Let There Be Pheasants: On Writing Process as a Vacation

I’ve just begun a new writing project. The idea came from a poem I read a few years ago, and it grew as I wrote about it. It became exciting.

However, going from the work I did on my first novel–working on it for six years–to starting fresh has been a little shocking. I expected to just dive into the work and see it grow. But as I’ve worked on it, I’ve found it to be thin. I’ve found myself questioning it from different angles. This is very different work from revising copy. It has been enough of a struggle to cause me to question it. Some of the questions emerge in the voices of writing friends.

The whole thing has got me thinking again about my writing process. As I told someone last night, my process is usually to simply start writing. That is my way in. I begin with lying and making things up as I go. Then I decide that I like the start and go with it. I admit that I was probably influenced by those Hollywood depictions of the writer sitting in front of a typewriter and beginning with “Chapter One,” and then the scene cuts to the last line typed and the words, “The End,” with the writer ripping the paper from the typewriter and handing it off to instant readers. This is dramatic, romantic, and story-bookish, and it skips the real work that goes into writing. It skips the planning that happens before typing the words “Chapter One.” It skips the reflection and analysis. It skips the way that stories actually emerge, usually from repeated revisions.

And then I am standing in a place I have never been before, in the shadow of my first novel. It doesn’t tower, but it does stand there. I’ve read about the struggles of writing a second novel. Friends have asked if I am writing a sequel. That seems to be the way many get around this new tension. But I find myself wanting to write something new, and then the writing doesn’t quite come.

Again, I go back to process. Some writers are planners. They gather all sorts of ideas about character, plot, setting. They research aspects of their story line. Before they write a word of a draft, they have the entire structure outlined.
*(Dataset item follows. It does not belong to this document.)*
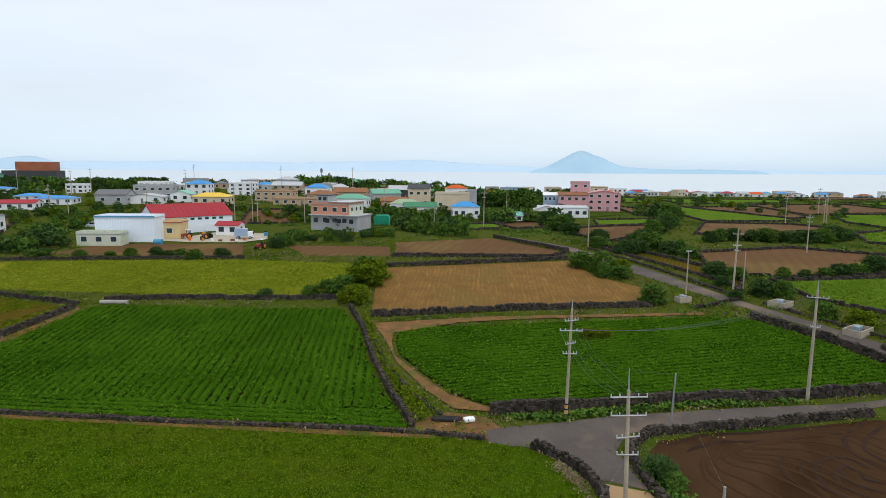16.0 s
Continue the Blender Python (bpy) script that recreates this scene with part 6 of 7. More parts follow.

I don’t work that way. I start with scratch outlines and general ideas, and with character. I’ve tried to do some outlining–it is all pretty spacial and roundabout. I have noticed that when I write one scene, another one appears that I can move to. But the story meanders, and coming off that first novel that is finished, I know that it is meandering and I don’t like it.

The struggle is just to allow it to wander around and discover new things.
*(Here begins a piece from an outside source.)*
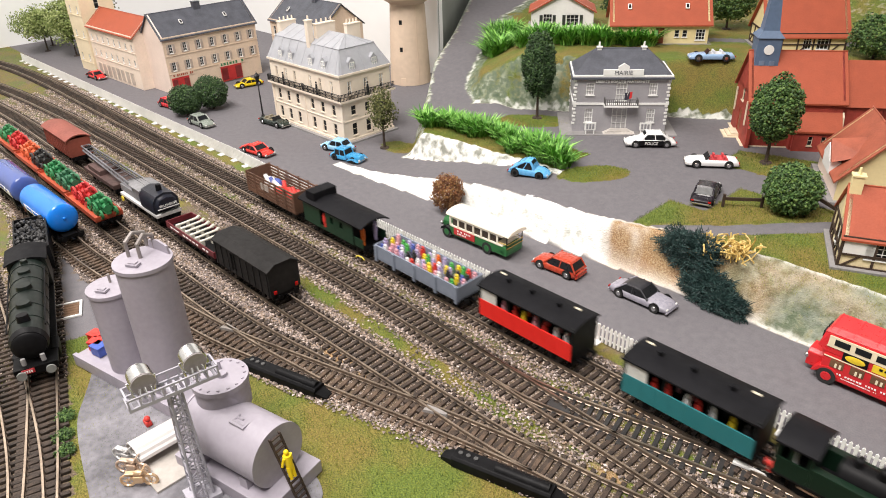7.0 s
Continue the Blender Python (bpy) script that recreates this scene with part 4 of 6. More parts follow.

My writing process is one that I like to think is fluid. I like to plan, but I also like to discover. My friend said that he and his wife planned their vacation. They read up on places in the area they were going to visit, so they knew where and when they were going to be and what they could expect their young children to see. And then they went, and things happened that were pleasant surprises. For example, they came upon a flock of pheasant in one place, and it turned into an exciting time for their kids.

That’s what I hope for with my writing. I want to plan it, to know where I am going to be and when. But I also want those plans to lead to a discovery of pheasants.

5 thoughts on “Let There Be Pheasants: On Writing Process as a Vacation

  1. Tom, I appreciate your distinction between THE writing process and MY writing process. Yes, it’s fluid, but I would add yet another caveat. I find, from one book to another, from one chapter to another, that MY writing process should be plural–my writing processES. What works on one work won’t on another. Maybe the key word for a good writer is pragmatism. Find what works, and work it.

    1. Thanks, Tim. Exactly. Even my own writing process varies from project to project. And the need to be pragmatic–and especially to be willing to change when certain new difficulties arise–is the one constant to it. I will add, however, that another constant in my own process is that I know that I start out the same way every time–with little initial invention and a lot of exploratory writing. That seems to be constant from project to project–until now. I’m now finding I need o alter some aspects of it. We’ll see. Thanks for your post.

      1. On some of my projects, I begin with the first line. That sets up the tone and thesis, and then I research to flesh it out. On another book, A Passionate Pursuit of God, I began with researching every verse in the Bible that dealt with knowing God, let them percolate, and then came the organizing and then the writing. I think that’s my favorite part of writing–letting each project be itself, a bit like God and us perhaps?